土地改良区は同日の総代会で、理事の定数や人件費の削減、水管理人制度を廃止する議案を提出。2013年度事業計画案および一般会計予算案などと併せて可決された。
事務局によると、財政悪化の主な要因は、地下ダム関連施設の管理事業にかかる予算が大幅に減少しているためだ。受託費や補助金が年々減っているという。
収入が減少する一方で、かんがい面積の拡大に伴う施設の維持管理費は増加。加えてパイプラインの破損など関連施設の故障は相次いで発生しており、これらの施設を修繕する費用が財政を圧迫している。

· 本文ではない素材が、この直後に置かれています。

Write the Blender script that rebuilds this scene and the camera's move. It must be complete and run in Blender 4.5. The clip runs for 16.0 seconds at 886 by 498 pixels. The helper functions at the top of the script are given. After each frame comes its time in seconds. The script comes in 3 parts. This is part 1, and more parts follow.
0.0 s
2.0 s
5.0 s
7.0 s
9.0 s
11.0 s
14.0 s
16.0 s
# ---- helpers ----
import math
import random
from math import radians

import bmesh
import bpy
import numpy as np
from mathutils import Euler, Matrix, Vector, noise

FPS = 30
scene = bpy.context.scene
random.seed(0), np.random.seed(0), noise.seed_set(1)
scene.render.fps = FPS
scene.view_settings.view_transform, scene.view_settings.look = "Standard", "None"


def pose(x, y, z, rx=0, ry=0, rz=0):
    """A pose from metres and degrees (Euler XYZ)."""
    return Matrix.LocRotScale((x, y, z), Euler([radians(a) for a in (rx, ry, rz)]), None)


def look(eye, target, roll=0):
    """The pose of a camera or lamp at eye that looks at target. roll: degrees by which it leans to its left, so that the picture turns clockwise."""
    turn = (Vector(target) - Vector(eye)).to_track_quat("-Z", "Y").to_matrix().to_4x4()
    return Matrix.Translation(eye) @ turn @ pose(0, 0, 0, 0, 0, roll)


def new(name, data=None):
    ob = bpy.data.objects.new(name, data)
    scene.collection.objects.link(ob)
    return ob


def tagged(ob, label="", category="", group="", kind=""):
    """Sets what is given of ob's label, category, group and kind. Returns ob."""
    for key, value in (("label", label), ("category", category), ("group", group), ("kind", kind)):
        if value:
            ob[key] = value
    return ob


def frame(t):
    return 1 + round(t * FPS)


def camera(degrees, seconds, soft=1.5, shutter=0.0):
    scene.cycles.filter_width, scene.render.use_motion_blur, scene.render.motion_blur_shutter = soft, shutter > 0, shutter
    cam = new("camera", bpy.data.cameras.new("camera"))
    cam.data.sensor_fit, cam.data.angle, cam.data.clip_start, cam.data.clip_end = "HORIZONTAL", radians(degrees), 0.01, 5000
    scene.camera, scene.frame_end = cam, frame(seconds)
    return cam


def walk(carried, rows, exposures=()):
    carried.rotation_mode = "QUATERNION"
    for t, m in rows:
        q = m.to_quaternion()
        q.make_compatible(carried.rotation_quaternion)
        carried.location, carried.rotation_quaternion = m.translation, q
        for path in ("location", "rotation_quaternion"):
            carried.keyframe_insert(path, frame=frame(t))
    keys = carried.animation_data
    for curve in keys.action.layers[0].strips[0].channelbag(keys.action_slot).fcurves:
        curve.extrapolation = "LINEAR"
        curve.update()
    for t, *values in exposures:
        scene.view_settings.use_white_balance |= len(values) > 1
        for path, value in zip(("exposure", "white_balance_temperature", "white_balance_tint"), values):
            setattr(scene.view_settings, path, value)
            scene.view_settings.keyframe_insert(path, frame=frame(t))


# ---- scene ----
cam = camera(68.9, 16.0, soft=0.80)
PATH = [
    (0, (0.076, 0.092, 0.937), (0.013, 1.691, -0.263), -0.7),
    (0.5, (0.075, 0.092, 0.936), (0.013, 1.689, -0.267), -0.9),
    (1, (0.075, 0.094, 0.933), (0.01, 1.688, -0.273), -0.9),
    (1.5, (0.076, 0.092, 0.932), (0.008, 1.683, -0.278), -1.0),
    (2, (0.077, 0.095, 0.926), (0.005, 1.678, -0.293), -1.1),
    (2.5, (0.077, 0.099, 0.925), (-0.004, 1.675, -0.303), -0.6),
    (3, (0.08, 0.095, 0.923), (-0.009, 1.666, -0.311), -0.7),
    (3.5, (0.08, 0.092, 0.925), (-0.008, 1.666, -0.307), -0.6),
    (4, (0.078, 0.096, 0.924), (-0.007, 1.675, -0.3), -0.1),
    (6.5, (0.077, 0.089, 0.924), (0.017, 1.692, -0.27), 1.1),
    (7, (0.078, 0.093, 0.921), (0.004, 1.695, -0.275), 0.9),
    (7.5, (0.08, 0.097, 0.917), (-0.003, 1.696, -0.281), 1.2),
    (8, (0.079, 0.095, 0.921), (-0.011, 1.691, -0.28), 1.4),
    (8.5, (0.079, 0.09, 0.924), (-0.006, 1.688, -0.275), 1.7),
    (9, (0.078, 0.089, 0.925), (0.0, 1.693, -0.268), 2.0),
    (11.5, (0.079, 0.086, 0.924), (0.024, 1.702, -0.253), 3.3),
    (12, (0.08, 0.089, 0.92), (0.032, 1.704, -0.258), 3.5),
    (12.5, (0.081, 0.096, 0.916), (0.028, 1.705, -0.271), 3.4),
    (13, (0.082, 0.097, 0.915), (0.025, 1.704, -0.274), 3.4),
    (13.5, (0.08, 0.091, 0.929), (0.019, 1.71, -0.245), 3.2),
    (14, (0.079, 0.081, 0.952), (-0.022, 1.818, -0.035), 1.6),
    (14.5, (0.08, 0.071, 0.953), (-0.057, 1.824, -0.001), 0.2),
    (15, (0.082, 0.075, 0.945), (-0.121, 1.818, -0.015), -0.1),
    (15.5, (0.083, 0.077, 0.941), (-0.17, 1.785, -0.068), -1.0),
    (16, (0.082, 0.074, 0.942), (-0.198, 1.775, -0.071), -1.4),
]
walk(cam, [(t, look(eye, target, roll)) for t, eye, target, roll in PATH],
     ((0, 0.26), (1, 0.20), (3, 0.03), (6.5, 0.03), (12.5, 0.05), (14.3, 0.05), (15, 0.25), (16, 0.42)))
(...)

土地改良区は、このような財政状況を好転させるため、理事会内に組織予算検討委員会を設置して支出の徹底削減を図った。
その内容を定款や規約の改正案として総代会に提出。改正内容は、理事を現行の20人から14人に、員外理事を4人から2人に削減することや、現行では約100人いる水管理人をゼロとし、報酬や水管理人に支払う予算を抑える。

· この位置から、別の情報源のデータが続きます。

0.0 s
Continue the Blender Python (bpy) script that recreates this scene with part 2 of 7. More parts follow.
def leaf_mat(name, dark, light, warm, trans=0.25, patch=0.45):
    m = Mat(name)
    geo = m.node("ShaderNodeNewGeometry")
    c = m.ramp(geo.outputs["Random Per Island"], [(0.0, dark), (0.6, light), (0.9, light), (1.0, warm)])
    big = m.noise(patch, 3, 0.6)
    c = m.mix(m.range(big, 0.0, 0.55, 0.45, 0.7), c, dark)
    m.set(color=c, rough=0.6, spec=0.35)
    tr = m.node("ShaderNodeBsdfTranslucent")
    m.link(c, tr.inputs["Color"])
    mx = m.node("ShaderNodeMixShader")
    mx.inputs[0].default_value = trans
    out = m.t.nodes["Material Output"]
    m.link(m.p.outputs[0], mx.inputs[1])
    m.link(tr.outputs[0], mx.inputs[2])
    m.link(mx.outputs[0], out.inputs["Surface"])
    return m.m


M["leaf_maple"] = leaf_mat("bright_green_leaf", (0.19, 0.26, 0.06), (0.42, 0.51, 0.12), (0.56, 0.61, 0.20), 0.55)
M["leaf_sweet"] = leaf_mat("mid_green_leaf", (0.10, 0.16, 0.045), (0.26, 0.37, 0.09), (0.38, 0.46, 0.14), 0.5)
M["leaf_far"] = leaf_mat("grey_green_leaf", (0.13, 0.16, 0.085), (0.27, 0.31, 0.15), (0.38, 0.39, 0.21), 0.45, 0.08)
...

さらに土地改良区職員の人件費をカット。14人の職員の定期昇給を停止し、一部の職員については減給を行う。管理職手当や特殊勤務手当もカットする。
仲間理事長は「職員も役員も身を削らなければならない」と強調。一方で、これらの支出を抑制しても財政の好転にはつながらないことを指摘し、「今後の運営に関しては賦課金を上げるしかない。来年度(13年度)から検討しないといけない。厳しい状況を理解してほしい」と述べた。

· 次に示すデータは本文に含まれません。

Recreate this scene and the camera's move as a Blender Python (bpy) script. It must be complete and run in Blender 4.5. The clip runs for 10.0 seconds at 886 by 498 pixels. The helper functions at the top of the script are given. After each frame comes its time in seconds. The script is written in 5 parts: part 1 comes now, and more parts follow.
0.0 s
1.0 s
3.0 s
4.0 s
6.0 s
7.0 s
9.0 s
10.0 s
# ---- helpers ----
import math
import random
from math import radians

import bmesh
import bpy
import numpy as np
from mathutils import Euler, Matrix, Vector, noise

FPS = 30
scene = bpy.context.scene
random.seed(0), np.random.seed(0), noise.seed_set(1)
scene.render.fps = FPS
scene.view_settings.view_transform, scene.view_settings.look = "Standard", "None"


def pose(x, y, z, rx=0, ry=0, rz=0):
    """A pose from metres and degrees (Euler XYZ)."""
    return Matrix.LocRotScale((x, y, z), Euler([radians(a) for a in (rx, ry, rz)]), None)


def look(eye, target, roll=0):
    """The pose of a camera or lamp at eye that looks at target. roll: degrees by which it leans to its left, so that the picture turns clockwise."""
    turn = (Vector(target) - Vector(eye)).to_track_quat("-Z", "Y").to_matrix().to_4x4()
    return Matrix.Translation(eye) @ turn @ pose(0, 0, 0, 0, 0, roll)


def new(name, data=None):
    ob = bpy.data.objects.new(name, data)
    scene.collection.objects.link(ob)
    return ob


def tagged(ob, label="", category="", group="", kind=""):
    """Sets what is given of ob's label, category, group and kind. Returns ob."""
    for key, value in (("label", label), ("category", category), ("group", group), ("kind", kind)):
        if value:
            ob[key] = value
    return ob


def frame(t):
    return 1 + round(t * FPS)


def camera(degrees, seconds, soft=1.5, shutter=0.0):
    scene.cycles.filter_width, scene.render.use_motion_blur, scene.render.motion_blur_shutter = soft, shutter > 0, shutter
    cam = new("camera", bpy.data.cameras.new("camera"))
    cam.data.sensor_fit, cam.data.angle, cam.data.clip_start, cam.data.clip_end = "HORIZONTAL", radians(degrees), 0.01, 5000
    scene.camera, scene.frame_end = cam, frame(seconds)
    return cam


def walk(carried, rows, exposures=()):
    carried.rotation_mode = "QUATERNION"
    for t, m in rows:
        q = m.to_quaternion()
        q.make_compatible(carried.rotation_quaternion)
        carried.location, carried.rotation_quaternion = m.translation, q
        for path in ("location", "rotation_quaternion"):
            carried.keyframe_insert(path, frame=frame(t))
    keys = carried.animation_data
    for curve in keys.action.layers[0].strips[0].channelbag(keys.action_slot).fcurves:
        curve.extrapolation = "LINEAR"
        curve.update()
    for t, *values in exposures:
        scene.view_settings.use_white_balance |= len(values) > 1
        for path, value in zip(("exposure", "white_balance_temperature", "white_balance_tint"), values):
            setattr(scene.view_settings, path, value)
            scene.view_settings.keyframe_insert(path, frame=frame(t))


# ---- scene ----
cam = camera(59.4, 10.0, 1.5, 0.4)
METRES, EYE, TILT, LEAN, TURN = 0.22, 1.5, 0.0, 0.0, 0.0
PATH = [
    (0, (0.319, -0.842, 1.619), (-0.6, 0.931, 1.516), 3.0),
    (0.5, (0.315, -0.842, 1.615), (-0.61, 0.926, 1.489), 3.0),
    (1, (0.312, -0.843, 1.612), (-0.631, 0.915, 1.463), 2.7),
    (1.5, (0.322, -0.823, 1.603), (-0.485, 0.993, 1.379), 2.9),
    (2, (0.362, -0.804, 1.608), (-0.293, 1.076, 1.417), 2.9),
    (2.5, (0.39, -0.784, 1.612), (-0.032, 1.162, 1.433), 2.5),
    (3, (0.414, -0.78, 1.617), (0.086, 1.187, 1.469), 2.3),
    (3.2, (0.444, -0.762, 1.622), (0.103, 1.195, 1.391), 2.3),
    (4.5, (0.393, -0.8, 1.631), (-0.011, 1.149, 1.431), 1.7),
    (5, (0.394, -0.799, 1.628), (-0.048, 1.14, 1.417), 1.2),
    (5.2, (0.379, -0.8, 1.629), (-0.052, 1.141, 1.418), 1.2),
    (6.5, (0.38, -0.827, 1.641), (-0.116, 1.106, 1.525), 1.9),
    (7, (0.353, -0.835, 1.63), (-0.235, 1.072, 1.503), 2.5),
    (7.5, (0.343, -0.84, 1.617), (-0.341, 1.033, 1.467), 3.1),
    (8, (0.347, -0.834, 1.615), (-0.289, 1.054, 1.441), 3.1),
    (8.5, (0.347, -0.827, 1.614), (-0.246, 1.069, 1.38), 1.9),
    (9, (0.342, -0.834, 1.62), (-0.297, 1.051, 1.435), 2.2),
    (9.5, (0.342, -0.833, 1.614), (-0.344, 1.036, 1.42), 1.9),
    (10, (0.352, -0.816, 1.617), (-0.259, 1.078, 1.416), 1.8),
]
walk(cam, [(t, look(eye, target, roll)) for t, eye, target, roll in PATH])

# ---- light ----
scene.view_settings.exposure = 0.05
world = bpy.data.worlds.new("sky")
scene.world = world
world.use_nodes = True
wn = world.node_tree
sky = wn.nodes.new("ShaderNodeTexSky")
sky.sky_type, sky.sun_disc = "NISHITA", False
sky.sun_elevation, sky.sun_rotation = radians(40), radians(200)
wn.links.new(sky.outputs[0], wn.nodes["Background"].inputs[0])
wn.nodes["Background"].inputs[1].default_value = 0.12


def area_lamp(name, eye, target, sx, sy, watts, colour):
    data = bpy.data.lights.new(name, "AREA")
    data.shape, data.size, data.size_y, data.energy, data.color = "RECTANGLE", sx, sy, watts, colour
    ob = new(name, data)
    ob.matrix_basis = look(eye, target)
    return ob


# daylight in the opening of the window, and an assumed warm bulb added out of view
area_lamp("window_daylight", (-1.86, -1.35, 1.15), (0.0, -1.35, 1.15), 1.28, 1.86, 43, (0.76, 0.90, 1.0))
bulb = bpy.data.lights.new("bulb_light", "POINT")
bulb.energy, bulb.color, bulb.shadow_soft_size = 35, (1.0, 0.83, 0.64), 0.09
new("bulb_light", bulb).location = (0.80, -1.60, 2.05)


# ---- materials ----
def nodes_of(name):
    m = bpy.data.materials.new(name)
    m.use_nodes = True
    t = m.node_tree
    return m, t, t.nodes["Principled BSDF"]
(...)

賦課金の上げ幅は今後の検討課題だが、事務局は参考として県内各地の賦課金を説明。10㌃当たり年間1500円の宮古地区に比べて、他地区は3000~1万円を徴収している実態を示し、理解を求めた。
この日の総代会では13年度の事業計画案や予算案も承認。事業計画には「賦課金の単価適正化による増額改定も含めて取り組まなければならない」とする財政運営方針を明記した。
13年度一般会計予算は収入、支出ともに1億8300万円を計上した。収入の柱は▽組合費7255万円▽補助金3430万円▽受託比5113万円-など。
2012年3月31日現在の土地改良区の組合員数は1万188人。地区面積は9520㌶となっている。